Ao pé da letra #146 (António Guerreiro): O crédito e a fé

A primeira lição que os leigos tiveram de aprender, nos últimos anos, com o clero internacional da economia e das finanças é que o dinheiro, como Deus, é aquilo que falta — o que, através da sua ausência, estrutura o mundo. Por isso, o investimento é esperado nesta terra como uma graça divina concedida pelo sponsor supremo. O dinheiro como “presença real” existe algures, tem de existir (se não, diz-nos o princípio da razão suficiente, existiria o Nada), mas é na falta que ele se manifesta. E o crédito não é senão a fé de que ele existe e é dotado de força messiânica. A segunda lição é que o espaço da fé é cada vez menor e o movimento de secularização avança, pondo fim ao “creditismo”. Com este neologismo, o filósofo alemão Peter Sloterdijk designou um modo de vida que se desenvolveu a partir do Renascimento, baseado na promessa, fundado na antecipação do futuro.

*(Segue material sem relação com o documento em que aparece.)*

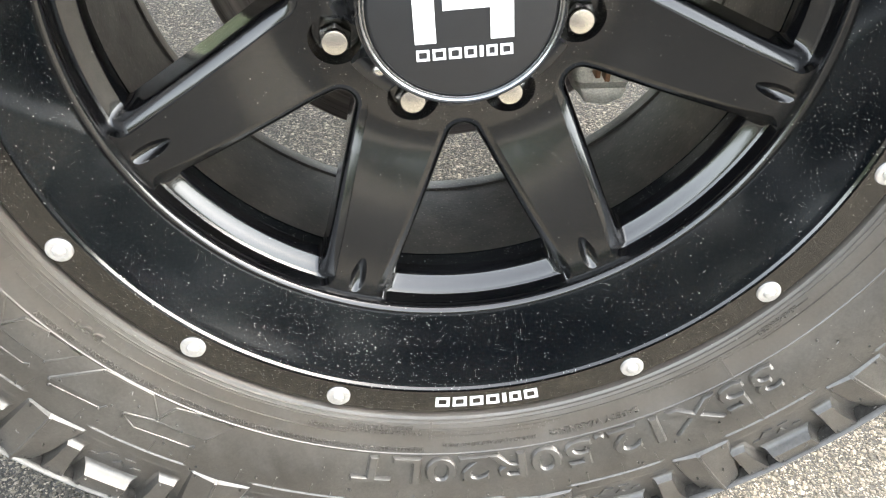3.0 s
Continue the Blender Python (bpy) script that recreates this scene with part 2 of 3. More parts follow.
def at(a, r, y):
    a = radians(a)
    return Vector((r * math.sin(a), y, r * math.cos(a)))


def revolve(profile, segs=192, a0=0.0, a1=360.0):
    """A surface of revolution about y from rows of (r, y)."""
    bm = bmesh.new()
    full = abs(a1 - a0) > 359.9
    n = segs if full else segs + 1
    rings = [[bm.verts.new(at(a0 + (a1 - a0) * i / segs, r, y)) for i in range(n)] for r, y in profile]
    for p, q in zip(rings, rings[1:]):
        for i in range(segs):
            j = (i + 1) % n
            bm.faces.new((p[i], p[j], q[j], q[i]))
    return bm


def loft(loops, first=True, last=True):
    """A solid through equal closed loops of points."""
    bm = bmesh.new()
    rows = [[bm.verts.new(p) for p in loop] for loop in loops]
    n = len(rows[0])
    for p, q in zip(rows, rows[1:]):
        for i in range(n):
            j = (i + 1) % n
            bm.faces.new((p[i], p[j], q[j], q[i]))
    for row, wanted in ((rows[0], first), (rows[-1], last)):
        if wanted:
            mid = bm.verts.new(sum((v.co for v in row), Vector()) / n)
            for i in range(n):
                bm.faces.new((row[i], row[(i + 1) % n], mid))
    return bm


def round_rod(points, radius, sides=10):
    """A round bar along a line of points."""
    loops = []
    for i, p in enumerate(points):
        a, b = points[max(0, i - 1)], points[min(len(points) - 1, i + 1)]
        q = (Vector(b) - Vector(a)).to_track_quat('Z', 'Y')
        loops.append([Vector(p) + q @ Vector((radius * math.cos(k * math.tau / sides), radius * math.sin(k * math.tau / sides), 0)) for k in range(sides)])
    return loft(loops)


def box(x0, x1, y0, y1, z0, z1, bevel=0.0, segs=2):
    bm = bmesh.new()
    bmesh.ops.create_cube(bm, size=1.0)
    for v in bm.verts:
        v.co = ((x0 + x1) / 2 + v.co.x * (x1 - x0), (y0 + y1) / 2 + v.co.y * (y1 - y0), (z0 + z1) / 2 + v.co.z * (z1 - z0))
    if bevel:
        bmesh.ops.bevel(bm, geom=bm.edges[:], offset=bevel, segments=segs, affect='EDGES', profile=0.5)
    return bm


def solid(poly, y0, y1, bevel=0.0, segs=2):
    """A plate with the outline poly, rows of (x, z), from y0 (street side) back to y1, its front edge rounded."""
    bm = bmesh.new()
    front = [bm.verts.new((x, y0, z)) for x, z in poly]
    back = [bm.verts.new((x, y1, z)) for x, z in poly]
    f = bm.faces.new(front)
    bm.faces.new(back)
    n = len(poly)
    for i in range(n):
        j = (i + 1) % n
        bm.faces.new((front[i], front[j], back[j], back[i]))
    bmesh.ops.recalc_face_normals(bm, faces=bm.faces)
    if bevel:
        bmesh.ops.bevel(bm, geom=f.edges[:], offset=bevel, segments=segs, affect='EDGES', profile=0.5)
    return bm


def merge(*bms):
    out = bmesh.new()
    for b in bms:
        me = bpy.data.meshes.new("scratch")
        b.to_mesh(me)
        b.free()
        out.from_mesh(me)
        bpy.data.meshes.remove(me)
    return out


def carve(bm, cutters):
    """The solid bm less the solids in cutters, as a new bmesh."""
    me = bpy.data.meshes.new("scratch")
    bmesh.ops.recalc_face_normals(bm, faces=bm.faces)
    bm.to_mesh(me)
    bm.free()
    ob = new("scratch", me)
    tools = []
    for c in cutters:
        bmesh.ops.recalc_face_normals(c, faces=c.faces)
        cm = bpy.data.meshes.new("scratch")
        c.to_mesh(cm)
        c.free()
        tools.append(new("scratch", cm))
        mod = ob.modifiers.new("cut", 'BOOLEAN')
        mod.operation, mod.solver, mod.object = 'DIFFERENCE', 'EXACT', tools[-1]
    dg = bpy.context.evaluated_depsgraph_get()
    res = bpy.data.meshes.new_from_object(ob.evaluated_get(dg))
    out = bmesh.new()
    out.from_mesh(res)
    for o in (ob, *tools):
        d = o.data
        bpy.data.objects.remove(o)
        bpy.data.meshes.remove(d)
    bpy.data.meshes.remove(res)
    return out


# ---------- ground ----------
HUB_Z = 0.43
bm = bmesh.new()
steps = [-400, -60, -12, -4, -1.5, 0, 1.5, 4, 12, 60, 400]
grid = [[bm.verts.new((x, y, 0)) for x in steps] for y in steps]
for p, q in zip(grid, grid[1:]):
    for i in range(len(steps) - 1):
        bm.faces.new((p[i], p[i + 1], q[i + 1], q[i]))
ground = tagged(new("ground", mesh_of("ground", bm, ASPHALT)), "grey worn asphalt with pale exposed stone chips", "ground", kind="structure")

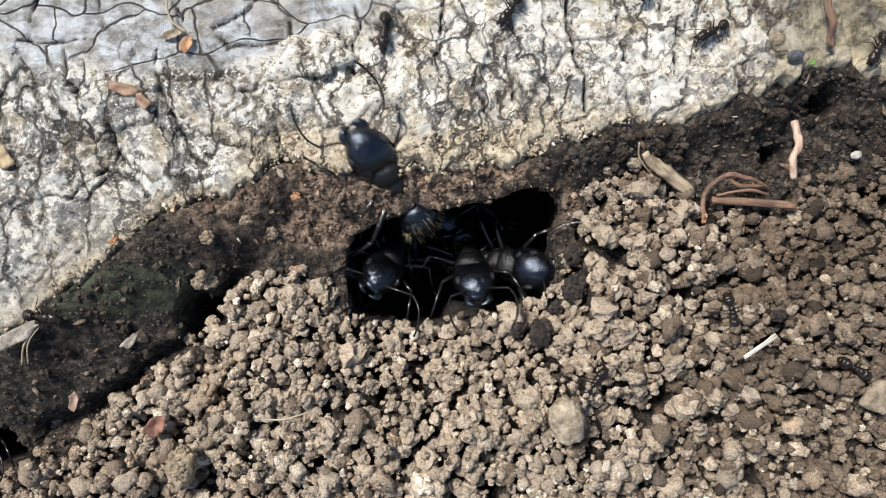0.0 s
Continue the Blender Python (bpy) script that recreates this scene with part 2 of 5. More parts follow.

Ora, nesta perspetiva, nós teríamos entrado recentemente, e em estado de choque, numa época em que está cada vez mais bloqueada a capacidade de o crédito abrir um futuro, pois já toda a gente percebeu que os créditos só servem para reembolsar créditos anteriores. Esta contração drástica do futuro transforma o presente em tragédia e introduz uma racionalidade (eis o renascimento do logos grego, dois mil e quinhentos anos depois) que limita os horizontes da fé, isto é, do “creditismo”. Diz Sloterdijk: “Perguntem a um americano como é que ele encara o reembolso das dívidas acumuladas pelo governo federal. A sua resposta será: ‘Ninguém sabe.’” Mas se acabar a fé e começar a vontade de saber, o “creditismo” entra na sua crise final e a nossa civilização choca contra um muro de dívidas. Esta é a imagem moderna do Apocalipse bíblico. “The horror! The horror!”

António Guerreiro, «Ao pé da letra», Expresso-Atual, Portugal, 2.7.2011.